(begin)

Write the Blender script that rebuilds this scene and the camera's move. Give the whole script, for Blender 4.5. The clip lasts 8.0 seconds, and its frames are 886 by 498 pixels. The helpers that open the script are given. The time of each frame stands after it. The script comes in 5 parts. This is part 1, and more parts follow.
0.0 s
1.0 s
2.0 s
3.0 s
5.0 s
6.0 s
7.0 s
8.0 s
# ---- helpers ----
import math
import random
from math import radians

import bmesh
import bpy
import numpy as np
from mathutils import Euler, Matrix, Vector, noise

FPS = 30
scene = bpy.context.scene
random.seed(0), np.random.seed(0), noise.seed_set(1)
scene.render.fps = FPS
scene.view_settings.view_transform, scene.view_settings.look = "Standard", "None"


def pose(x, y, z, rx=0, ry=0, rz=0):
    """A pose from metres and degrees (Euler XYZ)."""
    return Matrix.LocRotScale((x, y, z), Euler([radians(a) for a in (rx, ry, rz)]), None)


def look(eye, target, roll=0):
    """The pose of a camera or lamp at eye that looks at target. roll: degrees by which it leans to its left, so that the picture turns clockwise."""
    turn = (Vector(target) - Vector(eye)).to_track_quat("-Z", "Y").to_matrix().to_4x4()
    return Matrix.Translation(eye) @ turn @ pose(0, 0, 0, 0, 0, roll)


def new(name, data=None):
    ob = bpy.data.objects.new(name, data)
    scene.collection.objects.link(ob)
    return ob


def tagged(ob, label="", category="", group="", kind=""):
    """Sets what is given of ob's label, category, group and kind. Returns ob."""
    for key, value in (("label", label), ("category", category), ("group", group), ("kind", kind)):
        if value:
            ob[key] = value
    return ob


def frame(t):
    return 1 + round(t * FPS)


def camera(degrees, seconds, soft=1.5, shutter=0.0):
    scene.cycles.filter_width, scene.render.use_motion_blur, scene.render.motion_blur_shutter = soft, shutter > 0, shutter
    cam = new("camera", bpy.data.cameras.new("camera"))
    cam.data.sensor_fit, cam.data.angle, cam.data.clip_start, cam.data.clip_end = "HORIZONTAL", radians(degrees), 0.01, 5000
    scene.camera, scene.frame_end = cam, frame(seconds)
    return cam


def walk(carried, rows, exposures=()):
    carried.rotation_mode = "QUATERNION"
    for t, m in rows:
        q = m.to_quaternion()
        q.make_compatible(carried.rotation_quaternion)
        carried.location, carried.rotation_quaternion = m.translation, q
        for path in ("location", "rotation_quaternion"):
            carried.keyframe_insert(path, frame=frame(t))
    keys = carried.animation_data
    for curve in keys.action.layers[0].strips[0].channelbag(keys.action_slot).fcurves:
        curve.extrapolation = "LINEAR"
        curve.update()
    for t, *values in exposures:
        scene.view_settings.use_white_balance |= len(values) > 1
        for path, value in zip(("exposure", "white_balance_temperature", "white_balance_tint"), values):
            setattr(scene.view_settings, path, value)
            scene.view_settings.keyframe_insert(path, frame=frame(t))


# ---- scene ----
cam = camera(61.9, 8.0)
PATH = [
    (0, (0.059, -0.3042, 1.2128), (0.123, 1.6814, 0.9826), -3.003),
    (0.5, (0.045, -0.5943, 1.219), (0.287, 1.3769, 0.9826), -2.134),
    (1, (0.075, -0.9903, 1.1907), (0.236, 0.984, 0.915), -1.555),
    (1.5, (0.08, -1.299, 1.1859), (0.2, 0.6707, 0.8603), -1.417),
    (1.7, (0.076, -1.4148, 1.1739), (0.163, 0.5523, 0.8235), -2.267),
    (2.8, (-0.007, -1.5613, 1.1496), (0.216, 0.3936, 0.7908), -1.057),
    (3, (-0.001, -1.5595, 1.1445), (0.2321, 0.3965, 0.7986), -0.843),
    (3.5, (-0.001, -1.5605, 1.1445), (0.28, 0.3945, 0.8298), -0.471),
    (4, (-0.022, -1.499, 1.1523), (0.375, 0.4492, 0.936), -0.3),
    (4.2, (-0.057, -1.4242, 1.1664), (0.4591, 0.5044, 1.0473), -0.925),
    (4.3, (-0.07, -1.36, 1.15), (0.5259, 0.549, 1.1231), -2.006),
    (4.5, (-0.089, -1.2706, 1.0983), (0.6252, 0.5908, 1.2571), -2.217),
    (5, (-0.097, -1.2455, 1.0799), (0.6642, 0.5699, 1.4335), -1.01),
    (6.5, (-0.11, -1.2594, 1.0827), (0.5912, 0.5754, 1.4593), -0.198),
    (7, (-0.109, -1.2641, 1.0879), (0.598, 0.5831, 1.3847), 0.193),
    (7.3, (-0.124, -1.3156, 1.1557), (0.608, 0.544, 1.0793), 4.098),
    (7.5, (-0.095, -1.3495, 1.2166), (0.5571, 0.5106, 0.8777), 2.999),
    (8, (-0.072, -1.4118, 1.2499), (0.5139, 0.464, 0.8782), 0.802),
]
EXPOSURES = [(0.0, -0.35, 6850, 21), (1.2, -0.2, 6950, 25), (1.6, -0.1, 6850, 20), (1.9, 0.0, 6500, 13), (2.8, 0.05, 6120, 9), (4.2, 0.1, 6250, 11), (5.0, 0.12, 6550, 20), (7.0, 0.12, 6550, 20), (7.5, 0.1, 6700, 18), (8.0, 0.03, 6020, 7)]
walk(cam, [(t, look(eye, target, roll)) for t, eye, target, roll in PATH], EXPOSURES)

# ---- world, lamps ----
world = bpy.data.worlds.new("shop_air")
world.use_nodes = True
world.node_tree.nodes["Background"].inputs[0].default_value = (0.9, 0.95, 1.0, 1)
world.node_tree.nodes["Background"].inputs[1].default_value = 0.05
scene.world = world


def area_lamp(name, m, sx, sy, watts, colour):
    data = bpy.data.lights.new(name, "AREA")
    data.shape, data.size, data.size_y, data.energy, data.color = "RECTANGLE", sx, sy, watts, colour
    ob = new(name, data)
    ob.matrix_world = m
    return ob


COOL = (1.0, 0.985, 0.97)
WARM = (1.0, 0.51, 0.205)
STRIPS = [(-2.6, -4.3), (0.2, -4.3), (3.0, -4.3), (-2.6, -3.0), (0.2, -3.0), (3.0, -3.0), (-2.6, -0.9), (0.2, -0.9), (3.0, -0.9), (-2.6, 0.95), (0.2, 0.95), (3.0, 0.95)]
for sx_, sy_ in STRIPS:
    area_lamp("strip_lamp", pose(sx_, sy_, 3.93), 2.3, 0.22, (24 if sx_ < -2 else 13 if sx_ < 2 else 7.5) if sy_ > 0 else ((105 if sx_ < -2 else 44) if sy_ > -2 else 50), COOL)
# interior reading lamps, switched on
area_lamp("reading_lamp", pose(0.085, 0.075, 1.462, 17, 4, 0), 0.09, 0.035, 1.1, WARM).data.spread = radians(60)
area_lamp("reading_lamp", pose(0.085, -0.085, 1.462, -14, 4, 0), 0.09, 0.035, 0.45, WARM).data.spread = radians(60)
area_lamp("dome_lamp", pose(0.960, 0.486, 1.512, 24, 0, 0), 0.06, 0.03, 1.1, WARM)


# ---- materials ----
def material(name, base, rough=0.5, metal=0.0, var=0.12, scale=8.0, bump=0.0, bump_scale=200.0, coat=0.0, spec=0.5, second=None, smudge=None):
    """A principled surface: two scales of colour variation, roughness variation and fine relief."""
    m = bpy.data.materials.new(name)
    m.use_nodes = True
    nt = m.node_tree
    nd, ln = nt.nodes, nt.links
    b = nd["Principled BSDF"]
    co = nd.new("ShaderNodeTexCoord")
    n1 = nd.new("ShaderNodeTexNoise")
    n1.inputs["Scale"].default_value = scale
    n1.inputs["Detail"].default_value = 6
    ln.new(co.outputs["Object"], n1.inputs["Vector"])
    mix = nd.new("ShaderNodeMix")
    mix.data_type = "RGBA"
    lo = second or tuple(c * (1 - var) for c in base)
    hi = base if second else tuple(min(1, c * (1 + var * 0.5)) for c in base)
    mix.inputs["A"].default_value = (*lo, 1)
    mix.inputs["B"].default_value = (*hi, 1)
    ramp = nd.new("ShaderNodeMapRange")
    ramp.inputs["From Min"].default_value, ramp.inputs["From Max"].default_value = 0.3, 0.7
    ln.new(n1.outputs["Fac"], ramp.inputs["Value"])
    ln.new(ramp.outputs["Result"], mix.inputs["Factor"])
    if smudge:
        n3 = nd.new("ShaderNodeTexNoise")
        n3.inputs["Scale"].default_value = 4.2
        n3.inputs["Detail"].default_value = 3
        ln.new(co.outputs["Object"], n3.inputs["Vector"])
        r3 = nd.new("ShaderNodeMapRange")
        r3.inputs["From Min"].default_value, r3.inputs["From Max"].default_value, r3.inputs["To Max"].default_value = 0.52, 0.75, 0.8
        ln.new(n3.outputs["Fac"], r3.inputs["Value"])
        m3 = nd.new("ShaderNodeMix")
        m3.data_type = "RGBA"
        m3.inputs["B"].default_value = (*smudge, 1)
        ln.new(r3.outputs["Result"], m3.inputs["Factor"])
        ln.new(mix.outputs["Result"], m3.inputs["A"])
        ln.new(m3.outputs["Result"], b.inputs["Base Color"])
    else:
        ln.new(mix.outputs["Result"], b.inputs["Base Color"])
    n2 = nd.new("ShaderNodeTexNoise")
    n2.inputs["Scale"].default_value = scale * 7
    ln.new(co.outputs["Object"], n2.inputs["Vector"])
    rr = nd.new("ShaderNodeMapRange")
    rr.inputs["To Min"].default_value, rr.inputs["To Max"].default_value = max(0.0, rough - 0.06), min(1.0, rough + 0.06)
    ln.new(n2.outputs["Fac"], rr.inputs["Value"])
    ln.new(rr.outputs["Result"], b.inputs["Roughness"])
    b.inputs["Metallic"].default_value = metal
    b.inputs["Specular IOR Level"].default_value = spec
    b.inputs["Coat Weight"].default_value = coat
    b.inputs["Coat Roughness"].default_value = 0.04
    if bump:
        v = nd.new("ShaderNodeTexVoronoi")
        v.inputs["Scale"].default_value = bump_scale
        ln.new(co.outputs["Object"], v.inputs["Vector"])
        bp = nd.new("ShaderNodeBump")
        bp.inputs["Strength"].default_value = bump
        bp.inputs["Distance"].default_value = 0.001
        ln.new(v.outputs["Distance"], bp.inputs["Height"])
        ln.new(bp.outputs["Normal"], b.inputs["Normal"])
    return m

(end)

### JOB
Output exactly one stretch of the listing: from the line containing "scene.collection.objects.link(ob)" through the line containing "ob[key] = value", both end lines included.

### OUTPUT
    scene.collection.objects.link(ob)
    return ob


def tagged(ob, label="", category="", group="", kind=""):
    """Sets what is given of ob's label, category, group and kind. Returns ob."""
    for key, value in (("label", label), ("category", category), ("group", group), ("kind", kind)):
        if value:
            ob[key] = value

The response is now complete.